Something switched in me though, just before Lucca was born. I began to bond with my belly, now in full bloom, and I felt myself beautiful. With the overwhelming joy that I would soon meet my son, nothing–not my promising past, nor my uncertain future–mattered anymore. I stopped wearing the ring and mustered up strength I never knew I had, to look people in the eye and say “nope!” when they asked me if I was married or had a boyfriend.
It’s amazing what motherhood can do to spark a change in your core. For the love of my soon to be born son, I made a simple decision, and from that my whole world changed course. I decided I did not want Lucca to ever feel ashamed that he did not have a father, and so that meant I had to learn to not feel ashamed that I did not have a husband. I was done judging myself with eyes of others.
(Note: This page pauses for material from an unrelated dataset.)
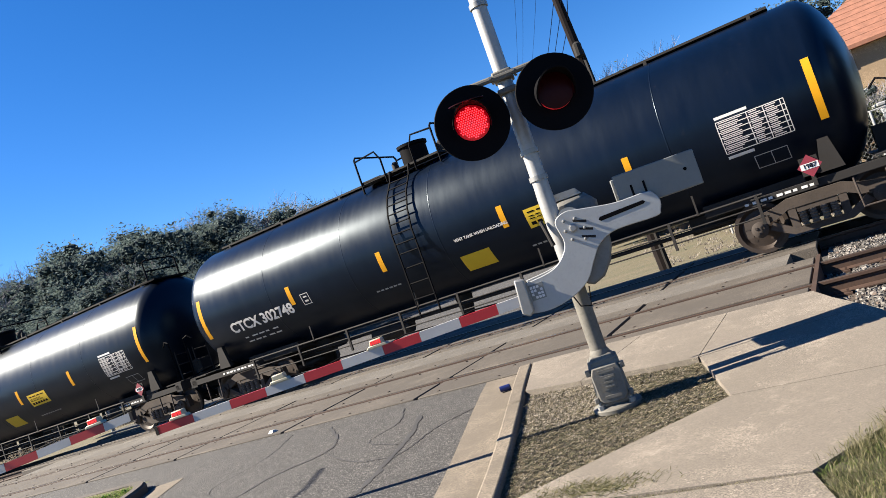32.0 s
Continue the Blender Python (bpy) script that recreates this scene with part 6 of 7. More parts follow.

I was going to be a mother, and yes I was single, and dammit, I was going to be proud on both fronts.
In 12-Step programs there is a great mantra that says, “fake it till you make it.” When it came to remedying my self esteem to prepare myself for single-motherhood, I didn’t have time for weekly meetings or a sponser. But magical experience of child-birth proved effective enough. I was empowered, and I didn’t need to fake it anymore with any ring.
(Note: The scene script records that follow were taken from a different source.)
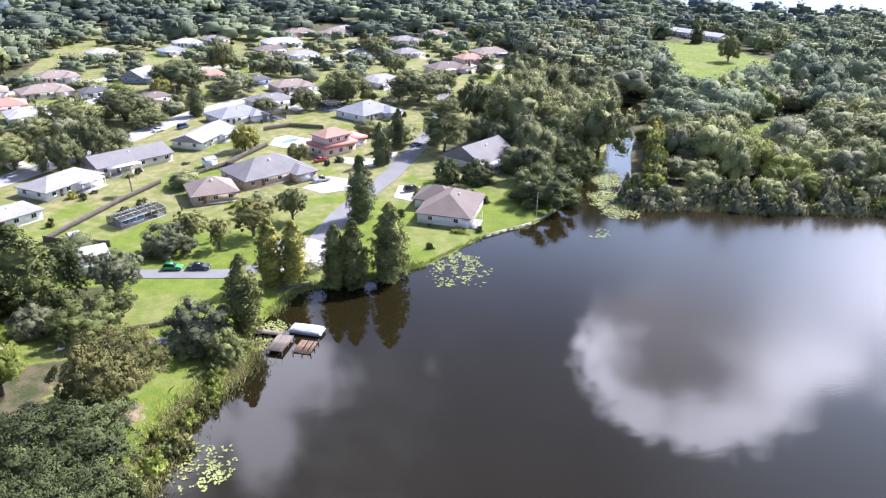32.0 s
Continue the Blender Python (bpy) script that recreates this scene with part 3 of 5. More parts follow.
def cypress_form(seed, lumps, each, leaf):
    """A tall narrow cone with a rounded foot, 6 across and 15 high."""
    g = np.random.default_rng(seed)
    girth = lambda z: 3.0 * np.where(z < 0.3, 0.76 + z * 0.8, 1.0 - (np.maximum(z - 0.3, 0) / 0.7) ** 1.9 * 0.93)  # noqa: E731
    z = g.uniform(0.0, 1.0, lumps) ** 0.9
    a, far = g.uniform(0, 2 * math.pi, lumps), g.uniform(0.5, 1.0, lumps) ** 0.5 * g.uniform(0.82, 1.1, lumps)
    centres = np.stack([np.cos(a) * girth(z) * far, np.sin(a) * girth(z) * far, z * 14.4], 1)
    tufts = lumps_of(centres, 0.35 + 0.40 * girth(z) / 3.0 * g.uniform(0.7, 1.3, lumps), each, leaf, leaf * 0.45, g, 1.15, 0.5)
    hz = np.linspace(0.04, 0.9, 10)
    heart = hearts(np.stack([0 * hz, 0 * hz, hz * 14], 1), np.stack([girth(hz) * 0.74, girth(hz) * 0.74, 0 * hz + 2.0], 1), g, 2, 0.1)
    crown = leafy("crown", joined(heart, tufts), LEAF["mid"])
    lines = [limb((0, 0, -0.6), (0, 0, 13.5), 0.36, 0.04, g, 6, 0.004)]
    for k in range(9):
        t, h = k * 2.4, 1.5 + k * 1.1
        lines.append(limb((0, 0, h), (math.cos(t) * 1.7, math.sin(t) * 1.7, h + 0.9), 0.08, 0.02, g, 2))
    return bulk("trunk", *tubes(lines, 6), BARK_PALE, True), crown, 6.0, 15.0


def pine_form(seed, lumps, each, leaf):
    """Tufted, layered boughs on a tall trunk, 12 across and 15 high."""
    g = np.random.default_rng(seed)
    boughs, lines = [], [limb((0, 0, -0.3), (0.3, -0.2, 13.5), 0.3, 0.07, g, 6, 0.008)]
    for k in range(lumps // 4):
        t, h = k * 2.4 + g.uniform(-0.4, 0.4), g.uniform(2.2, 13.8)
        far = (5.4 - 0.062 * (h - 7.0) ** 2) * g.uniform(0.55, 1.0)
        tip = np.array([math.cos(t) * far, math.sin(t) * far, h + g.uniform(0.0, 1.0)])
        lines.append(limb((0.1, 0, h - 0.8), tuple(tip), 0.09, 0.025, g, 3))
        for s in (1.0, 0.78, 0.56, 0.36):
            boughs.append(tip * (s, s, 1) + g.normal(0, 0.5, 3) * (1, 1, 0.6))
    centres = np.array(boughs)
    pick = centres[::3]
    heart = hearts(pick, np.tile((0.8, 0.8, 0.6), (len(pick), 1)), g)
    tufts = lumps_of(centres, g.uniform(0.9, 1.7, len(centres)), each, leaf, leaf * 0.36, g, 0.8, 0.6)
    return bulk("trunk", *tubes(lines, 6), BARK, True), leafy("crown", joined(heart, tufts), LEAF["light"]), 12.0, 15.0


def norfolk_form(seed):
    """Tiers of flat boughs, 6 across and 11 high."""
    g = np.random.default_rng(seed)
    lines, centres = [limb((0, 0, -0.3), (0, 0, 10.8), 0.2, 0.03, g, 4, 0.003)], []
    for tier in range(11):
        h, far = 1.6 + tier * 0.85, 2.8 * (1 - tier / 12)
        for k in range(7):
            t = k * 0.898 + tier * 0.4
            tip = (math.cos(t) * far, math.sin(t) * far, h + 0.25)
            lines.append(limb((0, 0, h), tip, 0.04, 0.012, g, 2))
            centres += [np.array(tip) * (s, s, 1) for s in (0.35, 0.65, 0.95)]
    tufts = lumps_of(np.array(centres), np.full(len(centres), 0.38), 9, 0.34, 0.14, g, 0.5)
    return bulk("trunk", *tubes(lines, 5), BARK, True), leafy("crown", tufts, LEAF["dark"]), 6.0, 11.0


def palm_form(seed, trunk=9.3, reach=2.5, fronds=34, leaflets=7, wide=5.0, high=11.0):
    """A slim curved trunk and a head of arching, drooping fronds."""
    g = np.random.default_rng(seed)
    top = np.array([0.04 * trunk, 0.02 * trunk, trunk])
    lines = [limb((0, 0, -0.3), tuple(top), 0.24, 0.17, g, 6, 0.006)]
    co, fa = [], []
    for k in range(fronds):
        t, rise = k * 2.4, g.uniform(-0.6, 1.0)
        out = np.array([math.cos(t), math.sin(t), 0])
        across = np.array([-out[1], out[0], 0])
        far = reach * g.uniform(0.8, 1.1)
        for s in range(leaflets):
            u = (s + 0.5) / leaflets
            p = top + out * far * u + np.array([0, 0, (rise * 0.64 * u + 0.25 * u - 0.88 * u * u) * far])
            for side in (-1, 1):
                b = len(co)
                tip = p + across * side * 0.25 * far * math.sin(0.5 + 2.4 * u) + out * 0.14 * far - np.array([0, 0, 0.11 * far])
                half = out * far * 0.4 / leaflets
                co += [p - half, p + half, tip + half * 0.35, tip - half * 0.35]
                fa.append((b, b + 1, b + 2, b + 3))
    return bulk("trunk", *tubes(lines, 7), BARK_PALE, True), bulk("crown", co, fa, LEAF["mid"]), wide, high


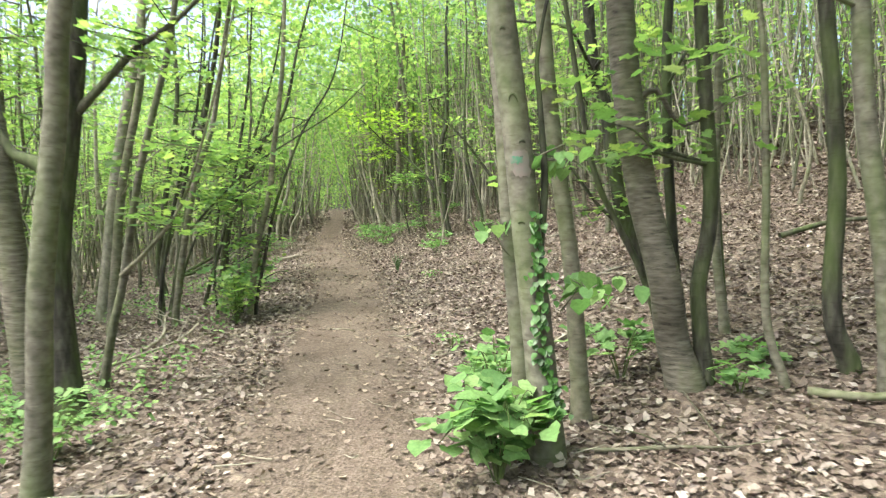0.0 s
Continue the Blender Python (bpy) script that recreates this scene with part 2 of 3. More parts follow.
KITE = (np.array([(0, 0, 0), (0.45, 0.36, 0.1), (1, 0, -0.06), (0.42, -0.36, 0.1)], float), np.array([(0, 1, 2, 3)]))
OVAL = fan([(0.02, 0.0), (0.25, 0.26), (0.6, 0.3), (1.0, 0.0)], 0.25)
HEART = fan([(-0.1, 0.12), (0.08, 0.42), (0.42, 0.46), (0.75, 0.24), (1.02, 0.0)], 0.18)
MAPLE = fan([(0.0, 0.05), (-0.05, 0.34), (0.22, 0.26), (0.42, 0.55), (0.56, 0.22), (0.78, 0.24), (1.0, 0.0)], 0.15)
SCRAP = (np.array([(0, 0, 0.05), (0.4, 0.34, 0.14), (1, 0.06, 0.0), (0.55, -0.36, 0.1)], float), np.array([(0, 3, 2, 1)]))
CURL = (np.array([(0, 0, 0.02), (0.1, 0.3, 0.12), (0.1, -0.3, 0.16), (0.6, 0.36, 0.0), (0.58, -0.34, 0.05), (1, 0.05, 0.2)], float), np.array([(0, 2, 4, 3), (0, 3, 1, 1), (3, 4, 5, 5)]))


def leaves(spots, sizes, shape, rng, tilt=0.5, yaw=None, pitch=None):
    """Many leaves at spots (n, 3): each turned at random, tilted by about tilt radians."""
    n = len(spots)
    verts, faces = shape
    yaw = rng.uniform(0, 2 * np.pi, n) if yaw is None else yaw
    a, b = rng.normal(0, tilt, n), rng.normal(0, tilt, n) if pitch is None else pitch + rng.normal(0, tilt * 0.5, n)
    ca, sa, cb, sb, cy, sy = np.cos(a), np.sin(a), np.cos(b), np.sin(b), np.cos(yaw), np.sin(yaw)
    x, y, z = (verts[None] * np.asarray(sizes).reshape(-1, 1, 1)).transpose(2, 0, 1)
    y, z = y * ca[:, None] - z * sa[:, None], y * sa[:, None] + z * ca[:, None]
    x, z = x * cb[:, None] + z * sb[:, None], -x * sb[:, None] + z * cb[:, None]
    x, y = x * cy[:, None] - y * sy[:, None], x * sy[:, None] + y * cy[:, None]
    out = np.stack([x, y, z], -1) + np.asarray(spots)[:, None]
    at = (np.arange(n) * len(verts))[:, None, None]
    return out.reshape(-1, 3), (faces[None] + at).reshape(-1, 4)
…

What use to be a source of shame for me, now is honestly a point of pride. When I have Lucca in my arms and I am carrying two tons of groceries to the car by myself, and somehow finding my keys and unlocking the trunk at the same time–and doing this all with a genuine smile on my face, I love it when I catch someone glancing down at my bare left hand.
I still wear my pretty pearl and diamond QVC ring sometimes, but on my right hand, never the left. I stand for a community of single parents who embrace their life, not despite the fact they aren’t married, but because they realize that life is much bigger than that issue– Life is wonderful and their family is perfect, as is.
Have you all experienced a turning point from shame to joy in your single parent life? If so, I want to hear it! Inspiring stories are better than a double shot latte in the morning, and we have a revolution to begin.
The future belongs to proud single parents and their children, rock on!
Filed under: single-motherhood, waxing poetical | Tagged: fake wedding ring, fake wedding rings, marriage, modern single parents, mssinglemama, proud single mom, proud single parents, revolution, single mom, single parents













Thankfully I have many supportive people in my life who constantly say to me “I don’t know how you do it.” I have to respond, “You’d do it if you had to.”
I’ve never been ashamed but our circumstances are different. I say kudos to you for seeing your situation differently. It is the change in YOUR mind that will help facilitate the change in everyone else’s mind. Good for you!
I love this! I identify with all of the feelings you describe so deeply…. In the very simplest way, just by being true to yourself, you are an inspiration to so many….
You hit the nail right on the head. We do it because we have to. Each day one foot in front of the other, one step after the other.
I never sat on my bed in high school saying “let me grow up, go to college, get pregnant before marriage, get married, have two more kids, get divorced, and then endure losing a woman I loved for ever”. Nope don’t remember that. Yet it happened.
I didn’t where a ring; however I drove the mini-van for a year…thanks to the good old divorce lotto!! I remember many months right after the divorce just feeling like a failure. Embarrassed. Shameful. Failure. Remorseful. Then I began to notice those around me…I wasn’t being shunned I was being encouraged. They knew me, loved me, and lifted me up. The day I realized it, the world changed as I knew it.
Now those times have passed…. and today I so empathize with so many single moms who do it all alone. You all inspire and encourage me. Like having my personal support group without the co-pay.
And if I may embellish on you for a minute… From my brief insight into your world… I think you rock!! You are a well spoken, intelligent, attractive woman. If one day I may be so fortunate to be blessed with meeting a woman who brings everything together so well (and feels the same for me)…I’d embrace her with my entire being and buy her a trampoline!
Start the revolution!! I’ll cheer you on!
This is great post. And I’m appreciative at also getting a glimpse at the “inside of your head.” ; )
Tales of personal transformation are always the most inspiring and your selfless commitment to the single parent community makes me root for you all the more.